Shelter - Susan Palwick A remarkably well-conceived and well-crafted novel! Palwick imagines a plague that, once it has ravaged Africa, is sufficiently contained to be able to alter brain chemistry and even "mindwipe" undesirables who can then (usually) be re-socialized from scratch. Add in the development of AI entities, smart-bots, and translated consciousnesses (recording memories while alive and then "translating" them to live on in virtual space), and all the tools are in place for a solid speculative investigation of AI personhood (legal and moral) along with issues of privacy, information technologies, and just punishment.

Palwick does more, though - she tells the complementary and intersecting tales of Meredith and Roberta, early survivors of the CV plague whose lives are directed unwittingly by Meredith's father, Papa Preston, the first-ever translated entity. We see the consequences of the horrors they shared early in the book, and then move back in time for them to explain how circumstances could have brought them together after years apart.

As with her short stories (The Fate of Mice, which I finished a week or so ago - and by the way, mice have a big role to play in this book, too!), Palwick is able to develop thick, emotional horror in her story-telling. I recoiled more than once as the moral dimensions of Meredith's actions dawned on me.

The weakness of the novel follows from its strength - though well-conceived, the plot is almost too well-conceived, and there simply aren't enough dangling loose ends for me. Character's lives are too knotted up with one another for my taste, and resolutions pat enough to be predictable. It is a solipsistic universe inhabited only by a dozen or so people, and the rest of the planet looks on via ScoopNet.

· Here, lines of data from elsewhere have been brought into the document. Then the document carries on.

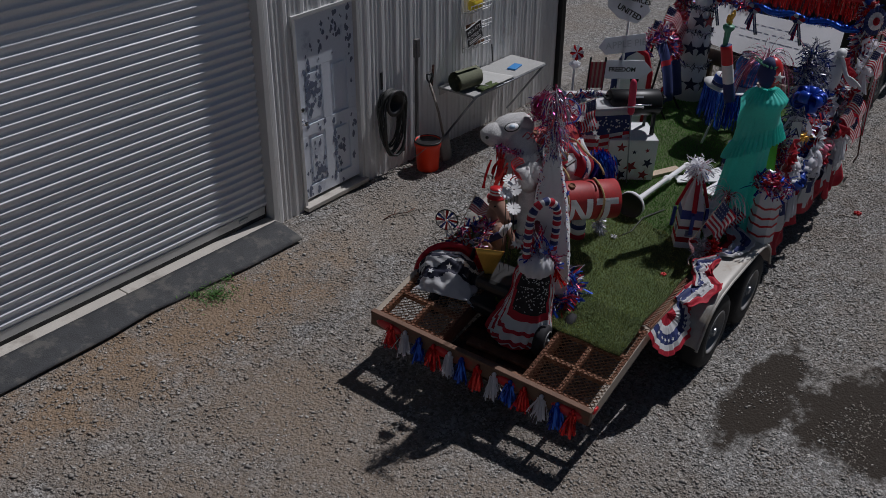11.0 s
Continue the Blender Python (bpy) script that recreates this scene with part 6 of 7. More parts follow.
def rocket():
    t = thing("paper_rocket", D(2.36, -0.7, 0.03, 0, 0, 30), "pointed paper tower painted red, white and navy", "paper tower")
    h, w = 0.38, 0.215
    m_deep = mat("deep_blue_paper", (0.02, 0.045, 0.26), 0.55, var=0.12)
    rows_ = [(0, 0.06, m_whitep), (0.06, 0.11, m_red), (0.11, 0.19, m_whitep), (0.19, 0.22, m_red), (0.22, 0.29, m_whitep), (0.29, 0.38, m_deep)]
    for k, (a, b, mm) in enumerate(rows_):
        bm = bmn()
        lathe(bm, [(w * 0.707 * (1 - 0.12 * a / h), a), (w * 0.707 * (1 - 0.12 * b / h), b)], pose(0, 0, 0, 0, 0, 45), 4)
        for f in bm.faces:
            f.smooth = False
        part("band", bm, mm, t)
    bm = bmn()
    cyl(bm, w * 0.62, 0.012, 0.38, pose(0, 0, h, 0, 0, 45), 4)
    part("spire", bm, m_whitep, t, "white pyramid spire")
    for k in range(4):
        bm = bmn()
        a = math.radians(45 + 90 * k) + math.radians(45)
        r0 = w * 0.64
        a = math.radians(90 * k) + math.pi / 2
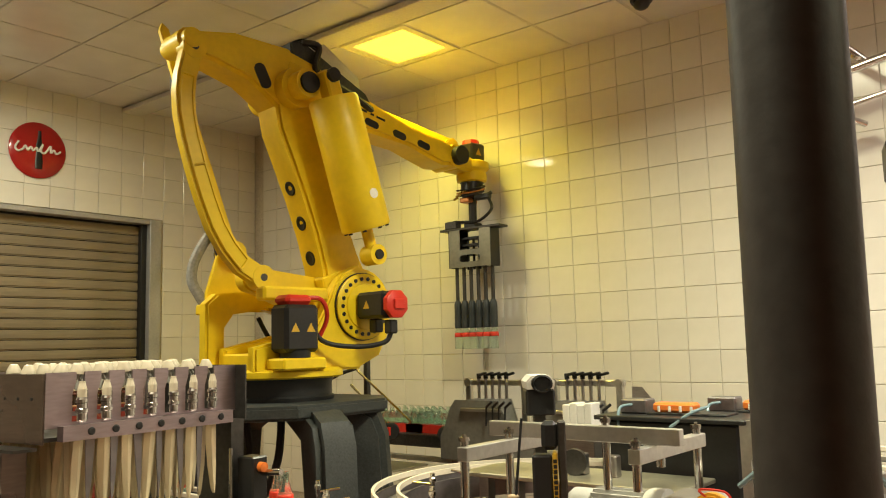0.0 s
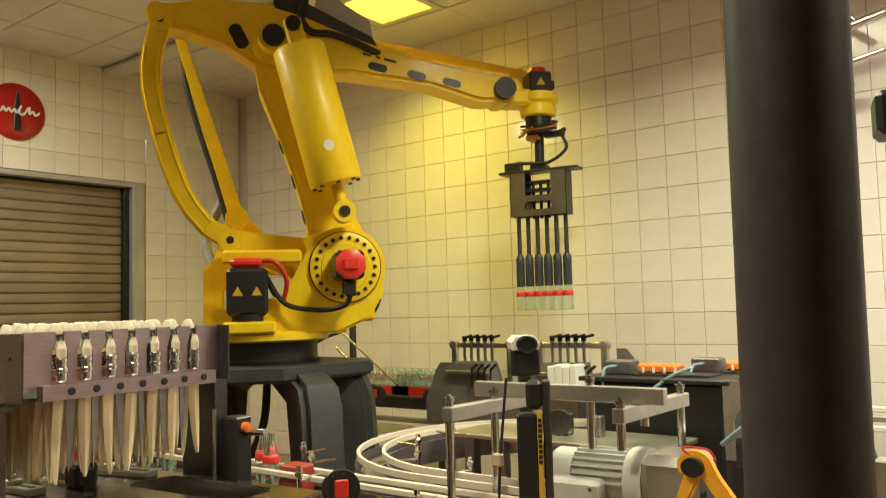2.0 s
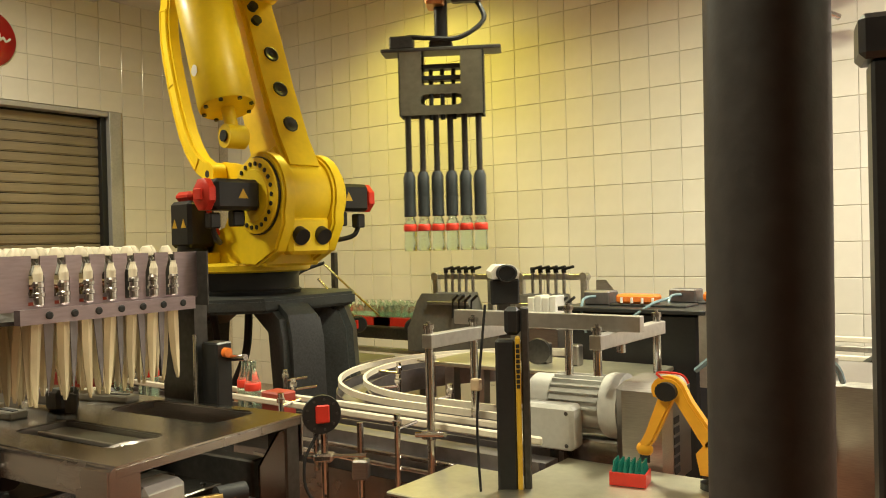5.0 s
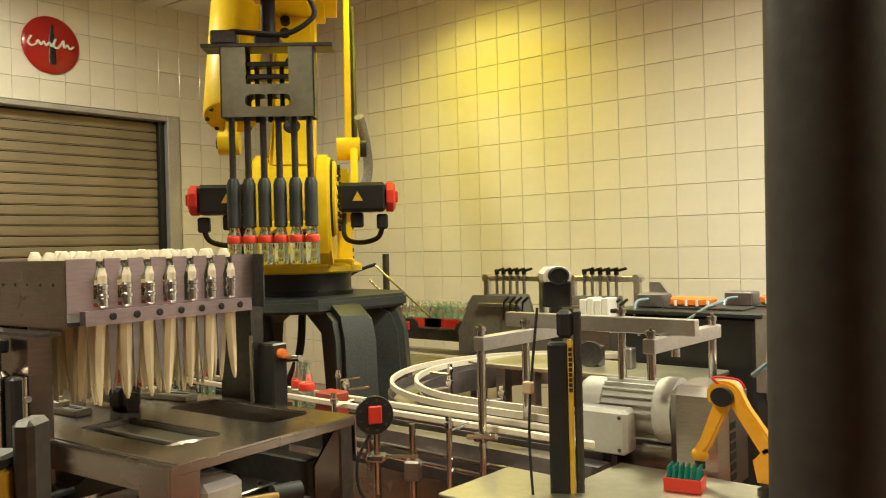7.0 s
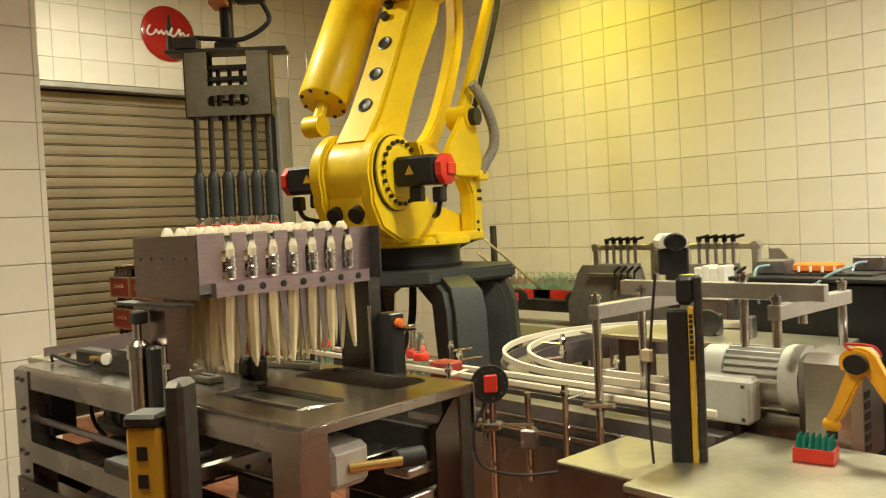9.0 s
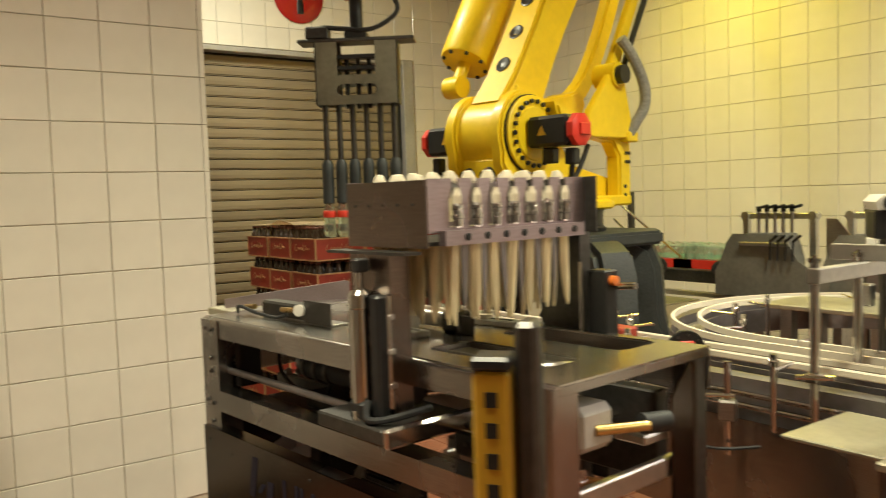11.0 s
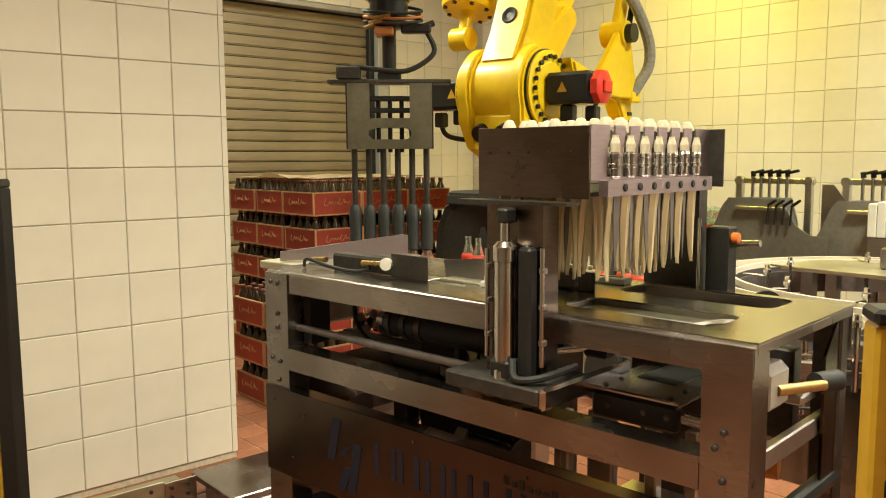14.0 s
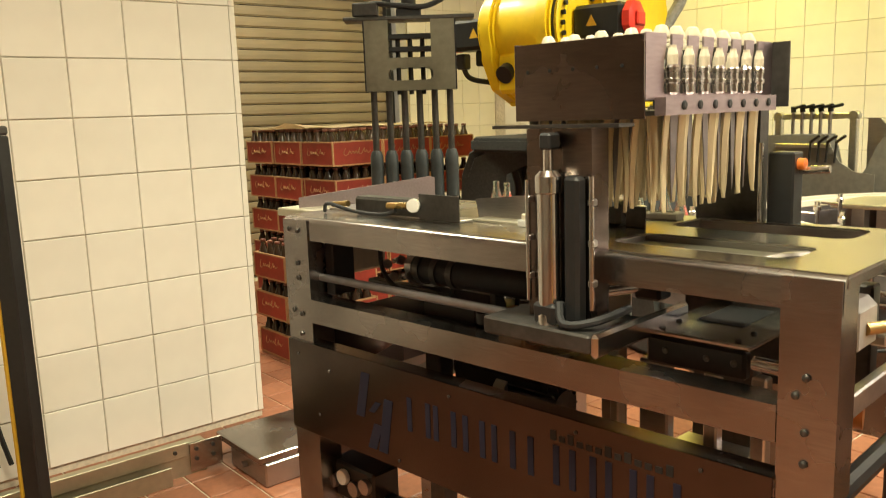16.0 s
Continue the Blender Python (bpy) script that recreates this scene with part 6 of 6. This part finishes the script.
# floor
ft = 0.15
flo = tile_mesh(ft - 0.006, ft - 0.006, 0.006, M["floor"], "floor_tile")
lay = pose(0, 0, 0, -90, 0, 0)
near, far = [], []
for i in range(-42, 27):
    for j in range(-21, 38):
        x, y = ft * i, ft * j
        if x > WEST and y < NORTH and not (PIER - 0.3 < x < PIER and y < 1.75):
            m = Matrix.Translation((x, y, -0.005)) @ lay
            (near if -1.6 < x < 0.6 and 1.2 < y < 3.2 else far).append(m)
for m in near[:300]:
    piece("floor_tile", flo, floor, m)
joined("tile_field", floor, far + near[300:], flo, M["floor"])


# ---- movement ----
def motions():
    steps = [0.2 * k for k in range(81)]
    tracks = {k: [] for k in ("turret", "lower", "bal", "rear", "crank", "tie1", "tie2", "fore", "wrist", "grip")}
    bottles = [[] for _ in held]
    world_base = Matrix.Translation((BX, BY, BZ))
    for t in steps:
        spin, elbow, wr, rear, f, yaw, row = joints(t)
        tracks["turret"].append((t, spin))
        tracks["lower"].append((t, spin @ along(J2, elbow)))
        foot = Vector((0.43, -0.33, 1.90 - BZ))
        tipp = elbow + Vector((0.10, -0.33, 0.07))
        d = tipp - foot
        tracks["bal"].append((t, spin @ Matrix.Translation(foot) @ Matrix.Rotation(math.atan2(d.x, d.z), 4, "Y")))
        low = J2 + (rear - elbow)
        tracks["rear"].append((t, spin @ along(low, rear) @ Matrix.Translation((0, 0, -0.02))))
        tracks["crank"].append((t, spin @ along(J2, low)))
        tt = elbow + (TIE - J2)
        tracks["tie1"].append((t, spin @ along(TIE, tt)))
        k = Vector((0.25, 0, 0.18))
        tracks["tie2"].append((t, spin @ along(elbow + k, wr + k)))
        tracks["fore"].append((t, spin @ along(elbow, wr)))
        tracks["wrist"].append((t, spin @ Matrix.Translation(wr)))
        g = spin @ Matrix.Translation(wr + Vector((0.256, 0, -0.49))) @ pose(0, 0, 0, 0, 0, row - yaw)
        tracks["grip"].append((t, g))
        for i in range(6):
            bottles[i].append((t, world_base @ g @ pose((i - 2.5) * PITCH, 0, -0.877)))
    for ob, key in ((turret, "turret"), (lower_arm, "lower"), (balancer, "bal"), (rear_link, "rear"), (crank, "crank"), (tie_low, "tie1"), (tie_top, "tie2"), (forearm, "fore"), (wrist, "wrist"), (gripper, "grip")):
        walk(ob, tracks[key])
    for ob, rows in zip(held, bottles):
        walk(ob, rows)


motions()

Two other problems: first, for the mid-twentieth century, there is an unbelievable reliance on landlines and other stationary information technology. The book was only published a few years ago, when mobile tech was apparent enough. And second, college students used "books" in their classes, an interesting idea, but one that has pretty much run its course. A few anachronisms in an otherwise rich novel are not so terrible.